Quebrada Blanca Controversy

The purchase of the 10% stake that Enami held in Quebrada Blanca in September 2024 was, in Juan Carlos Guajardo’s opinion, “good for Codelco and bad for Enami; the best approach would have been to open the process to other players.”

Diego Hernández believes that once it was decided that this stake would remain under state control, having Codelco as the buyer was a positive move. The company paid $520 million for the asset.

The state-owned company has other, less visible partnerships: In Inca de Oro, with the Australian firm PanAust; with the Canadian Kinross in Minera Purén (gold); and with Xstrata do Brasil (now part of Glencore) in Brazil. In the technology sector, it partners with Honeywell in Kairos Mining.

The Worst Deal: Minmetals

The critical lack of capital and the refusal of the then Minister of Finance, Nicolás Eyzaguirre, to allow Codelco to take on debt led Juan Villarzú, in 2006, to negotiate an agreement with China’s Minmetals to finance the construction of Gaby (now the Gabriela Mistral division).

With the Chinese company, Codelco signed a preferential purchase contract for 55,750 tons of copper per year for 15 years, at a price between $1 and $1.50 per pound. The contract was signed in February 2006, but by May of that year, the copper price had tripled and continued to rise. “It was the worst deal Codelco ever made,” Hernández recalls.
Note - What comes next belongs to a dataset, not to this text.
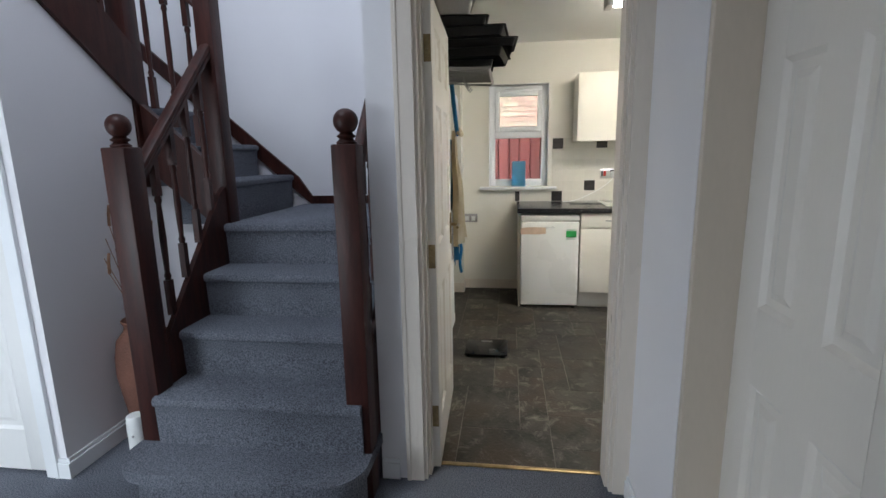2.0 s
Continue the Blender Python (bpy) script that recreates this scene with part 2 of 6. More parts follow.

Experts estimate that the state-owned company lost over $3 billion. The partnership with Minmetals was dissolved in 2016.

Lithium with SQM

The alliance between Codelco and SQM aims to develop the Salar de Atacama from 2030 to 2060, increasing production to 300,000 tons without extracting more caliche from the basin and using new technology. Corfo entrusted Codelco in 2023 with the authority to represent it in future contracts in the salt flat, as the state agency owns the mining rights it leases to SQM and Albemarle.

The present value of this deal ranges between $25 billion and $50 billion, depending on lithium prices.